▶ **THE PROBLEM**:
Locate the lines of the listing below that hold "part", then copy each of them.
>> BEGIN
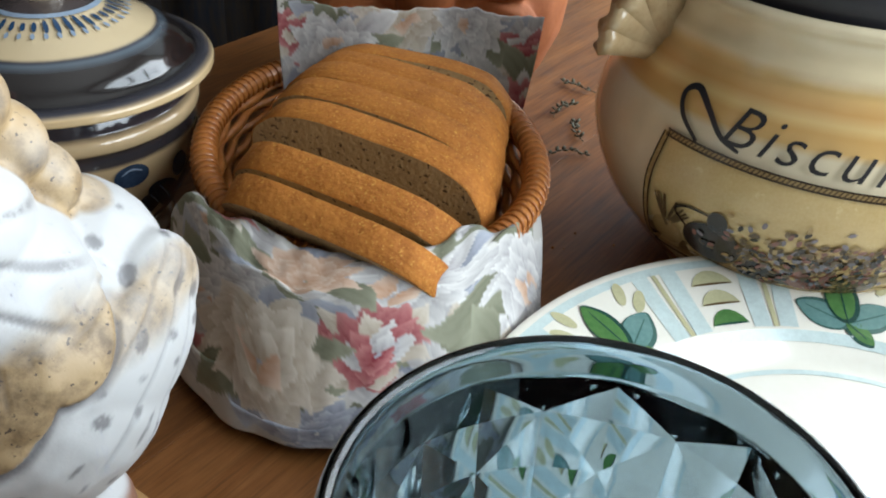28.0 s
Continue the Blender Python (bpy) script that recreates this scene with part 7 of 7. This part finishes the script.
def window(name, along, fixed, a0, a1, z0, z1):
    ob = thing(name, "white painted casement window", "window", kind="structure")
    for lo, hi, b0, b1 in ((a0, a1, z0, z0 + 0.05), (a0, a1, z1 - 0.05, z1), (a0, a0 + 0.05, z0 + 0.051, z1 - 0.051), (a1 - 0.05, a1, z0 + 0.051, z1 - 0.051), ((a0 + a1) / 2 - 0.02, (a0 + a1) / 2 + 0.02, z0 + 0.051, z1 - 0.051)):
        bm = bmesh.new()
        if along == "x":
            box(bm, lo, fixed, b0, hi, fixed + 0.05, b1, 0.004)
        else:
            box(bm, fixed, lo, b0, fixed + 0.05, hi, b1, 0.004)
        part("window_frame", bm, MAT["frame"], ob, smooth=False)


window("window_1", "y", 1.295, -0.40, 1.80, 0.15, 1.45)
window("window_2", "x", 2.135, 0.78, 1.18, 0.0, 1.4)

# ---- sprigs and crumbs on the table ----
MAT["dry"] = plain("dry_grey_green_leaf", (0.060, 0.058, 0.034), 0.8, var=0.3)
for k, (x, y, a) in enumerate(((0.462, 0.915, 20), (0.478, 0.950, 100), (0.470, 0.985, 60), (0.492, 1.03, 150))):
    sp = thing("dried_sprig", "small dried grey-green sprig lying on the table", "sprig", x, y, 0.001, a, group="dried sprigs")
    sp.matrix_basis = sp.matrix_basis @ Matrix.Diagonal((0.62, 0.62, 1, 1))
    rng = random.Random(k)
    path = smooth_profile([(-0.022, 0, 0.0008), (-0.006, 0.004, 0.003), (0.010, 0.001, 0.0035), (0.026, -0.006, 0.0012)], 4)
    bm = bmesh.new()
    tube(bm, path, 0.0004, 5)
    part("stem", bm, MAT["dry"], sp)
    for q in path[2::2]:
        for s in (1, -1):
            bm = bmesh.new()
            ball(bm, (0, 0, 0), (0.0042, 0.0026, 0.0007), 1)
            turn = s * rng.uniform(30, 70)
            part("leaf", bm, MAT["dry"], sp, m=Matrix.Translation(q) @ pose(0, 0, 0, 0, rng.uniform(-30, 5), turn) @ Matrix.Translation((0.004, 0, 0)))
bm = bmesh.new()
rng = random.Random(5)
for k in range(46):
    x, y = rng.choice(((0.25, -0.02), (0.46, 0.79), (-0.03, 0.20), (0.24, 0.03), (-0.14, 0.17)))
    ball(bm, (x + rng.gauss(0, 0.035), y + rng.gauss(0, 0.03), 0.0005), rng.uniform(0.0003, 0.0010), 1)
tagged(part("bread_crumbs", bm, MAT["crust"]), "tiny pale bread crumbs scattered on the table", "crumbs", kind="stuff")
>> END
▶ **RESPONSE TO THE EXERCISE**:
Continue the Blender Python (bpy) script that recreates this scene with part 7 of 7. This part finishes the script.
        part("window_frame", bm, MAT["frame"], ob, smooth=False)
    part("stem", bm, MAT["dry"], sp)
            part("leaf", bm, MAT["dry"], sp, m=Matrix.Translation(q) @ pose(0, 0, 0, 0, rng.uniform(-30, 5), turn) @ Matrix.Translation((0.004, 0, 0)))
tagged(part("bread_crumbs", bm, MAT["crust"]), "tiny pale bread crumbs scattered on the table", "crumbs", kind="stuff")